Как бы то ни было, группировка генерала Распа, по показаниям пленных, заняла оборону на высотах западнее и юго-западнее Сталино, то есть по высотам, прилегающим к реке Малый Куяльник. Город лежал в котловине, образованной окрестными высотами. Река делила город на две равные части, западные скаты круто обрывались, образуя многочисленные промоины. Наличие каменных зданий и церкви позволяло создать здесь крепкие опорные пункты и узел сопротивления, подходы к которому могли прикрываться огнем с прилегающих высот.
После боя.
Было уже темно, когда передовые части Конно-механизированной группы, сбив усиленное боевое охранение противника с восточных высот, вышли к реке Средний Куяльник. Здесь в слиянии Среднего и Малого Куяльников и находился городок Сталино. Захват контрольных пленных подтвердил, что в районе Сталино закрепились до пяти дивизий противника. Необходимо было найти «ахиллесову пяту» обороны. Пока что было ясно одно — атаковать ночью и непременно захватить Сталино. «Обходный маневр справа? — прикинул я. — Но для этого надо форсировать две реки и несколько балок. Слева тоже не легче». Невольно представляю, как полки поднимаются и снова, надрываясь, идут сквозь дождь и непроглядную тьму по глубокой и вязкой грязи. «Может быть дать час-другой отдохнуть? Тем временем лучше изготовить артиллерию, организовать работу органов тыла, закончить сосредоточение мотопехоты и танковой бригады, а в полночь начать прорыв на узком фронте? Пожалуй, так лучше».

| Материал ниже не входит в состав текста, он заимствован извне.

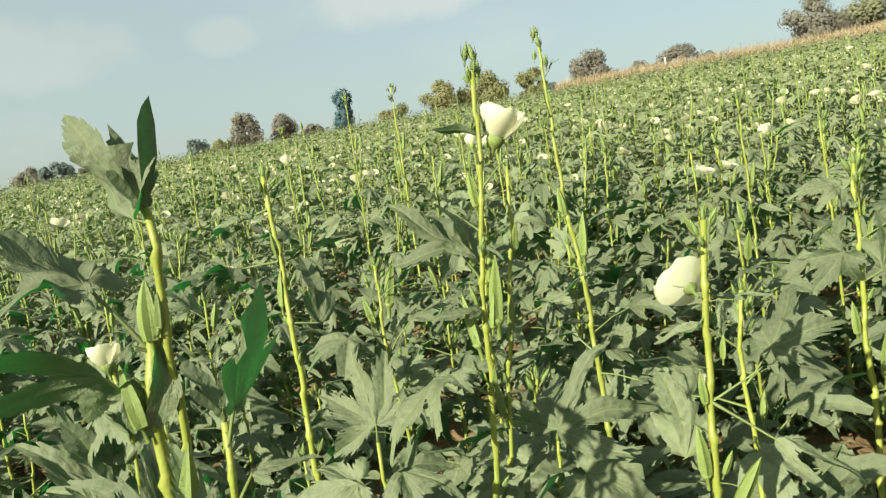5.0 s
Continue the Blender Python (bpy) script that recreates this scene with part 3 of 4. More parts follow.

Штаб Конно-механизированной группы расположился в Марциановке. Это было несколько северо-западнее Сталино.
Офицеры штаба сразу же разъехались по соединениям, чтобы быстрее и точнее довести до руководящих командиров боевые распоряжения, помочь подтянуть все, что отстало, организовать взаимодействие, собрать сведения о расходе боеприпасов и горючего, о потерях и так далее. Эти сведения требовал фронт. Мы, конечно, добросовестно докладывали наши издержки и потребности, заведомо зная, что восполнить их сможем только после операции. А нужда же была большая. Дело в том, что с отрывом от войск фронта, а значит и фронтовых баз снабжения, подача горюче-смазочных веществ, боеприпасов и продовольствия по существу прекратилась. Расход же сразу превзошел все нормы. Бездорожье съедало ГСМ в три-четыре раза больше, а почти непрерывные и, как правило, самые «прожорливые» ближние бои с потрясающей быстротой поглощали боеприпасы. Ведь если столкнулись с врагом грудь в грудь, тут не прикажешь экономно расходовать боеприпасов, не превышать лимита. Часто у казаков стали появляться немецкие автоматы и боеприпасы к ним, гранаты с длинными деревянными ручками, 81-мм мины с дополнительными кольцевыми зарядами (они использовались для стрельбы из наших 82-мм минометов) и многое другое. Большие надежды в этом отношении мы возлагали на станцию и город Раздельная, где находилась крупная база снабжения противника.
С вечера поднялась сильная пурга, температура воздуха резко понизилась, землю сковал гололед. Воспользовавшись этим, хорошо подобранные передовые отряды на широком фронте спустились к реке и под покровом непроницаемой тьмы начали переправляться вброд. Несколько усиленных эскадронов и дивизионов были направлены в обход для перехвата путей отхода противника.
Полки 10-й гвардейской кавалерийской дивизии и бригады 4-го гвардейского мехкорпуса бесшумно подтягиваются на скаты высот перед городом. Мы стоим по колено в грязи и нетерпеливо ждем. Атака в 2.00, по времени, без сигнала, без артподготовки, в полной тишине. Ветер сильный, порывистый. Мокрый снег бьет в глаза, слепит. Впереди вспыхивает «фонарь». Но свет его застревает в снегопаде, не пробивается к земле. Ко мне подходит генерал Головской.
— Дивизия сосредоточилась на исходном рубеже, — докладывает он, — автотранспорт подтягивается, пробиваясь через грязь.
— Двинулись вперед, — говорю я и смотрю на часы — 2.00. Он понимает, что это — о начавшейся атаке города.
Невольно вслушиваюсь, стараясь уловить движение полков. Тишина. Кажется, слышу, как падает снег. Время тянется мучительно медленно. Я почему-то вспоминаю разговор с полковником Каревым перед форсированием Тилигула и спрашиваю Василия Сергеевича:
— Кто у вас первым форсировал Тилигул?
— A-а, мне Карев рассказывает о вашем разговоре. — По голосу чувствую, что генерал тепло улыбается. — Взвод Алешкова действительно первым бросился в реку, но вырвался он на противоположный берег без своего командира. Сразила его немецкая пуля в тилигульской воде.